• [DATA TO USE]
────────────────────────────────────────

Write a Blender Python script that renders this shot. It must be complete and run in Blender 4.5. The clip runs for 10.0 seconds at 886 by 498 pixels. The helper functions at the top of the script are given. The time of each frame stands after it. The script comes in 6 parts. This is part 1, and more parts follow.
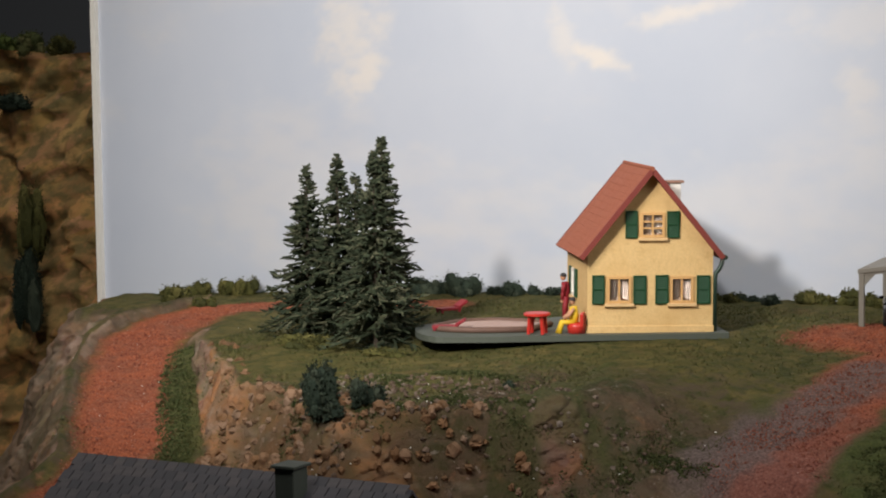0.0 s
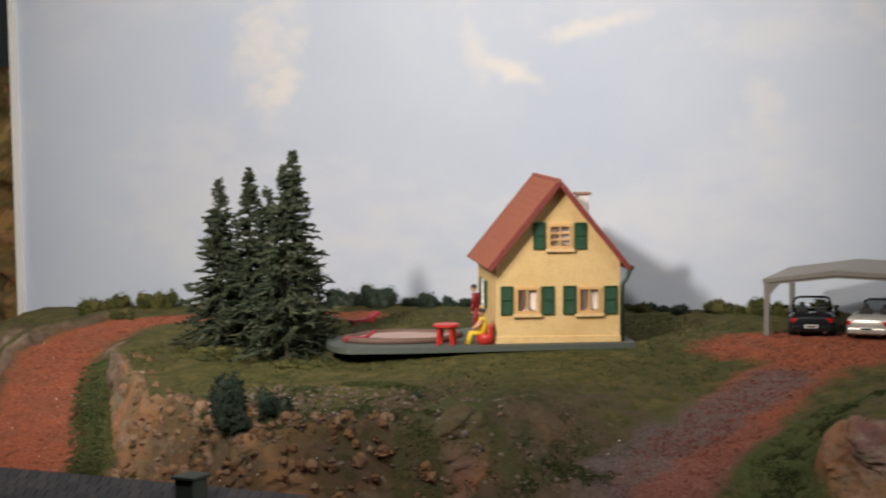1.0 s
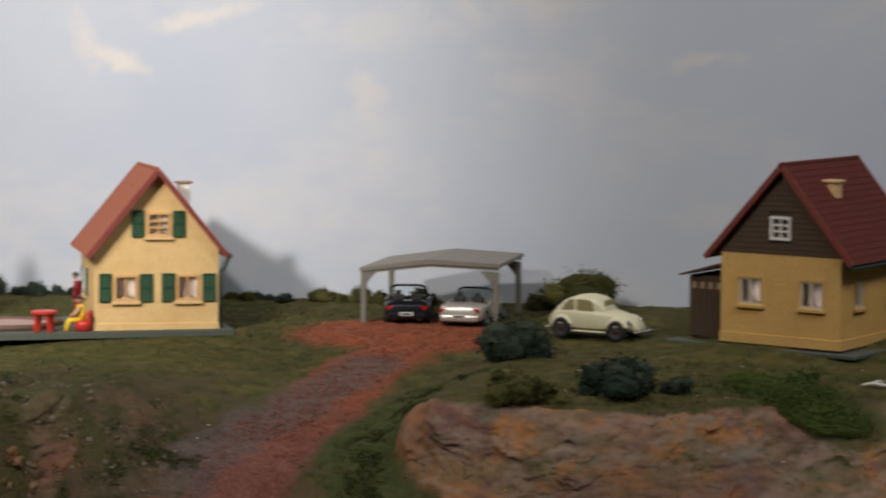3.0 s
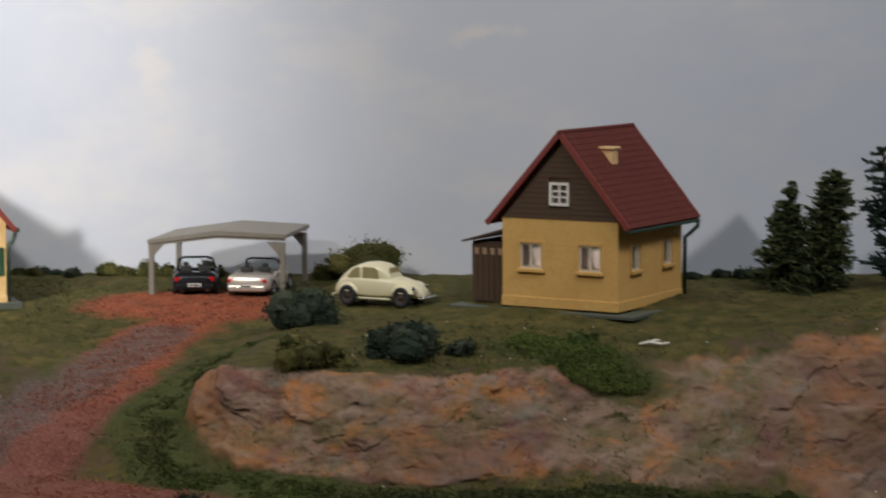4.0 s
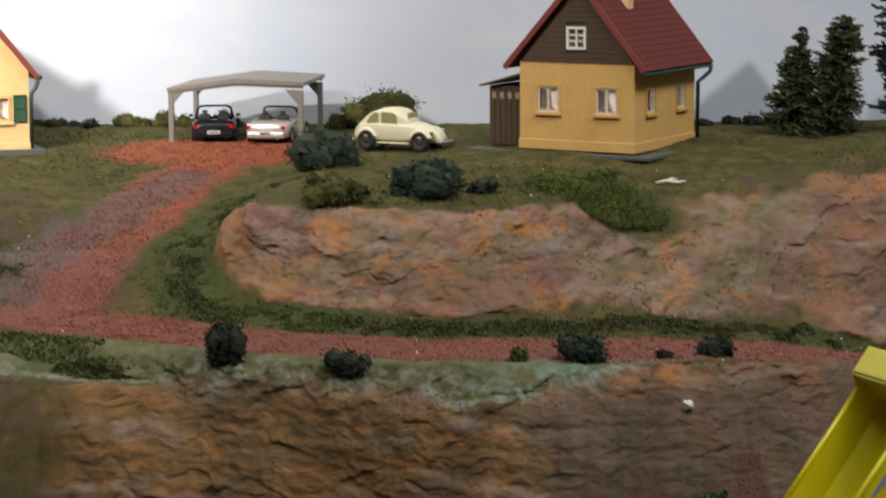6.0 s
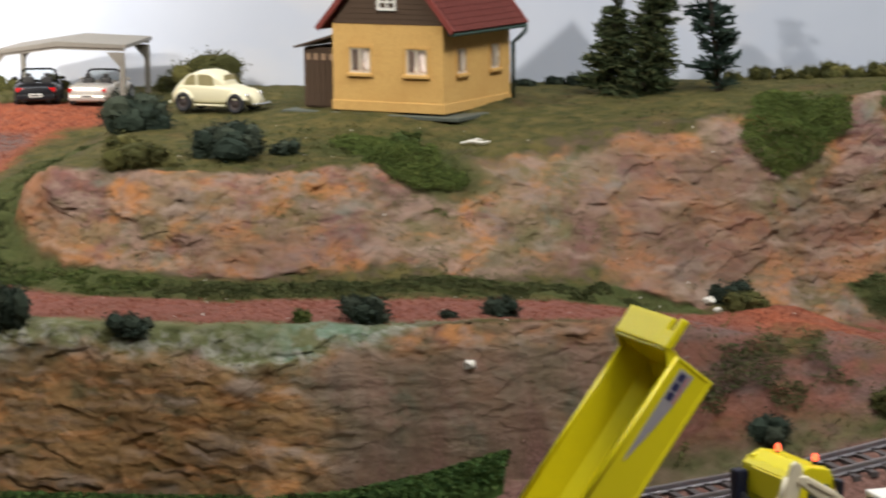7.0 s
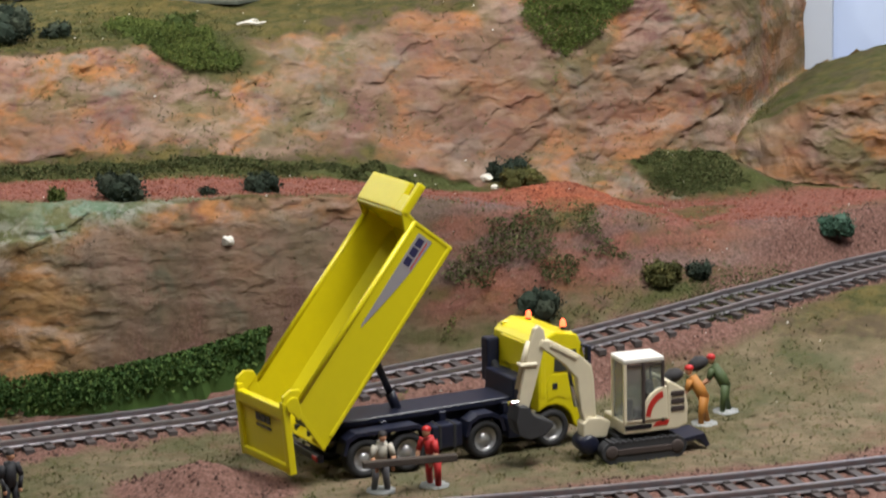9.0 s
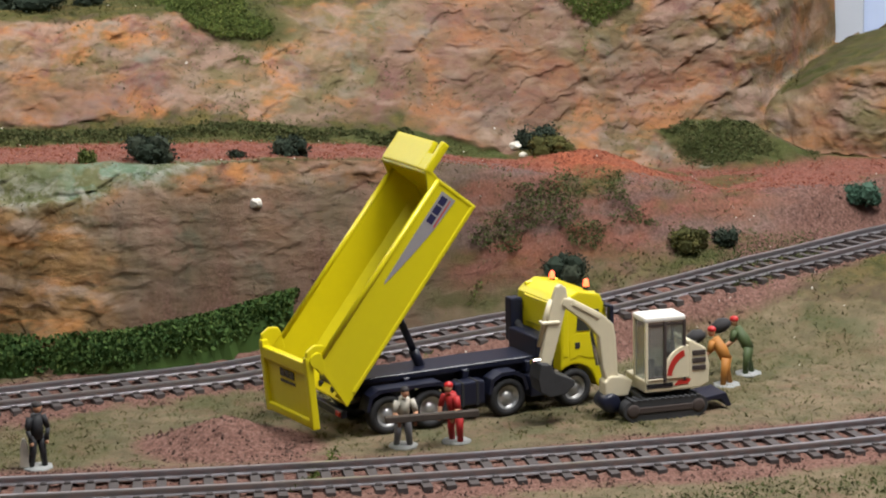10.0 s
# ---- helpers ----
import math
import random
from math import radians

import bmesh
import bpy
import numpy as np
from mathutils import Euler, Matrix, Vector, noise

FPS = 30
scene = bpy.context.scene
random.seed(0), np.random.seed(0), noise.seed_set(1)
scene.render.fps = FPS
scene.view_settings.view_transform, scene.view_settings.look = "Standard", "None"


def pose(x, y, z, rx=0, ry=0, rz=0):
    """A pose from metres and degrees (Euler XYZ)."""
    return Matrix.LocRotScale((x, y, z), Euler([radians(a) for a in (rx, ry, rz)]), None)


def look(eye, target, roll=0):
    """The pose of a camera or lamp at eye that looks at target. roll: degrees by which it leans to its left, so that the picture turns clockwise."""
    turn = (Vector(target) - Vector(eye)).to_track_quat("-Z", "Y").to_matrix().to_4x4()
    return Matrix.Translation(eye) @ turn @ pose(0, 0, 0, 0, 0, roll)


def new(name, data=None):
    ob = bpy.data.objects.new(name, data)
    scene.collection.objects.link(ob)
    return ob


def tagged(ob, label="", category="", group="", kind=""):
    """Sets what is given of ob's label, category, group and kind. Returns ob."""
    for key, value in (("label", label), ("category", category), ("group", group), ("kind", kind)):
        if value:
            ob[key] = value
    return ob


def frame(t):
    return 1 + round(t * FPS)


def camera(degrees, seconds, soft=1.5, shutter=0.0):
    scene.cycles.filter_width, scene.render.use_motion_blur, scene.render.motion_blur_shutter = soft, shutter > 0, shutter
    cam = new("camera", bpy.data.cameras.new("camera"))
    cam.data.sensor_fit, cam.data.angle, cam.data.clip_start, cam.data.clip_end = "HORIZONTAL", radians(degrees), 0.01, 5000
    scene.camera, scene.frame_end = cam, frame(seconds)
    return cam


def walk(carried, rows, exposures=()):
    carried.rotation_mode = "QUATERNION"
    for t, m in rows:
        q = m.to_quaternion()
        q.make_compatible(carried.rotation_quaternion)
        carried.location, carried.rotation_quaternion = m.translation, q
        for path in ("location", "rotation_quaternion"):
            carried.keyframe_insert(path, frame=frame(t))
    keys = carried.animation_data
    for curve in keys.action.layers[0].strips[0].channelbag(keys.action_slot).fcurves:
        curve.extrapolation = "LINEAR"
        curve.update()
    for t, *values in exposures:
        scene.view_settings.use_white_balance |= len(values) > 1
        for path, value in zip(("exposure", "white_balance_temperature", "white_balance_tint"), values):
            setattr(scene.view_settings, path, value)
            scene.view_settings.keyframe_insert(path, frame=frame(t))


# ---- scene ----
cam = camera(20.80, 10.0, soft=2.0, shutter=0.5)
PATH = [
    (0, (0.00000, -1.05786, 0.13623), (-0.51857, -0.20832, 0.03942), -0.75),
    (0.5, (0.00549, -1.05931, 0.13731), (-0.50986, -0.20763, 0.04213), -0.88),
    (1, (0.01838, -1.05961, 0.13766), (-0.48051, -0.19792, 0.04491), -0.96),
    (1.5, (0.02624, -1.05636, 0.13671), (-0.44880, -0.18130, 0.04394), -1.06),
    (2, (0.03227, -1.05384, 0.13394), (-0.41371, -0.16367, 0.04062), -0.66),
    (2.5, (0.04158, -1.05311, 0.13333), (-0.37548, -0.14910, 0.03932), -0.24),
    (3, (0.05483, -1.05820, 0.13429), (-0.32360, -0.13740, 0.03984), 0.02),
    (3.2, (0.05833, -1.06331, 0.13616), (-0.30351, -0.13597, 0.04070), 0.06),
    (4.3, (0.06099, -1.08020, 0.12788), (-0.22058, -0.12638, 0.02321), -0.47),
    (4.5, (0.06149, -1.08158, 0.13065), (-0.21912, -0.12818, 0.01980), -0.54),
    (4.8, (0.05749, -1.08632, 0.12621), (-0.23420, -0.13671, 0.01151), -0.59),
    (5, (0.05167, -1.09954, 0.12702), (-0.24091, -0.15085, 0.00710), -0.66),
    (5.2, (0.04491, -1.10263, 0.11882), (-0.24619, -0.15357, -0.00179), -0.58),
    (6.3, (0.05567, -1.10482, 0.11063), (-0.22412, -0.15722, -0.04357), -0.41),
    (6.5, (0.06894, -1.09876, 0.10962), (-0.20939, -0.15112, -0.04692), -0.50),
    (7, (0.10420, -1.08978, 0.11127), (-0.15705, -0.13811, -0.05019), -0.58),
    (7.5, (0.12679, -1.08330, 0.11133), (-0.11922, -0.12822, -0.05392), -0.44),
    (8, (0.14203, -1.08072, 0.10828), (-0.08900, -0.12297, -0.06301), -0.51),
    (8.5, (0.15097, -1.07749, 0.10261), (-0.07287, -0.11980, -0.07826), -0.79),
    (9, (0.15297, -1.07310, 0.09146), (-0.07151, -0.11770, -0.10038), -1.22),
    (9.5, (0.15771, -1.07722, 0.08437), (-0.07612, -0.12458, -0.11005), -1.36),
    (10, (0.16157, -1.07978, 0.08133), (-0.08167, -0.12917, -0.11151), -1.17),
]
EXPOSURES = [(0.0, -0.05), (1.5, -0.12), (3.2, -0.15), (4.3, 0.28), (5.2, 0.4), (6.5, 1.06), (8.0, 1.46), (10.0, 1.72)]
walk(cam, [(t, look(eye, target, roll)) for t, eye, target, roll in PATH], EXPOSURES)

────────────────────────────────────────

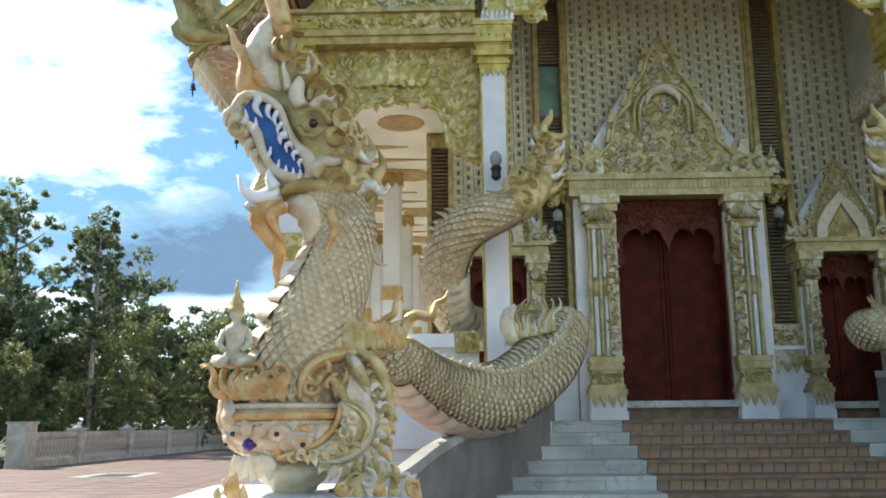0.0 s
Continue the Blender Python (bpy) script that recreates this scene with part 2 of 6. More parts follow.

────────────────────────────────────────

Everything from the line that contains "setattr(scene.view_settings, path, value)" through the line that contains "walk(cam, [(t, look(eye, target, roll))" is to be transcribed exactly, and nothing outside that range.

• [SOLUTION TO THE EXERCISE]
            setattr(scene.view_settings, path, value)
            scene.view_settings.keyframe_insert(path, frame=frame(t))


# ---- scene ----
cam = camera(20.80, 10.0, soft=2.0, shutter=0.5)
PATH = [
    (0, (0.00000, -1.05786, 0.13623), (-0.51857, -0.20832, 0.03942), -0.75),
    (0.5, (0.00549, -1.05931, 0.13731), (-0.50986, -0.20763, 0.04213), -0.88),
    (1, (0.01838, -1.05961, 0.13766), (-0.48051, -0.19792, 0.04491), -0.96),
    (1.5, (0.02624, -1.05636, 0.13671), (-0.44880, -0.18130, 0.04394), -1.06),
    (2, (0.03227, -1.05384, 0.13394), (-0.41371, -0.16367, 0.04062), -0.66),
    (2.5, (0.04158, -1.05311, 0.13333), (-0.37548, -0.14910, 0.03932), -0.24),
    (3, (0.05483, -1.05820, 0.13429), (-0.32360, -0.13740, 0.03984), 0.02),
    (3.2, (0.05833, -1.06331, 0.13616), (-0.30351, -0.13597, 0.04070), 0.06),
    (4.3, (0.06099, -1.08020, 0.12788), (-0.22058, -0.12638, 0.02321), -0.47),
    (4.5, (0.06149, -1.08158, 0.13065), (-0.21912, -0.12818, 0.01980), -0.54),
    (4.8, (0.05749, -1.08632, 0.12621), (-0.23420, -0.13671, 0.01151), -0.59),
    (5, (0.05167, -1.09954, 0.12702), (-0.24091, -0.15085, 0.00710), -0.66),
    (5.2, (0.04491, -1.10263, 0.11882), (-0.24619, -0.15357, -0.00179), -0.58),
    (6.3, (0.05567, -1.10482, 0.11063), (-0.22412, -0.15722, -0.04357), -0.41),
    (6.5, (0.06894, -1.09876, 0.10962), (-0.20939, -0.15112, -0.04692), -0.50),
    (7, (0.10420, -1.08978, 0.11127), (-0.15705, -0.13811, -0.05019), -0.58),
    (7.5, (0.12679, -1.08330, 0.11133), (-0.11922, -0.12822, -0.05392), -0.44),
    (8, (0.14203, -1.08072, 0.10828), (-0.08900, -0.12297, -0.06301), -0.51),
    (8.5, (0.15097, -1.07749, 0.10261), (-0.07287, -0.11980, -0.07826), -0.79),
    (9, (0.15297, -1.07310, 0.09146), (-0.07151, -0.11770, -0.10038), -1.22),
    (9.5, (0.15771, -1.07722, 0.08437), (-0.07612, -0.12458, -0.11005), -1.36),
    (10, (0.16157, -1.07978, 0.08133), (-0.08167, -0.12917, -0.11151), -1.17),
]
EXPOSURES = [(0.0, -0.05), (1.5, -0.12), (3.2, -0.15), (4.3, 0.28), (5.2, 0.4), (6.5, 1.06), (8.0, 1.46), (10.0, 1.72)]
walk(cam, [(t, look(eye, target, roll)) for t, eye, target, roll in PATH], EXPOSURES)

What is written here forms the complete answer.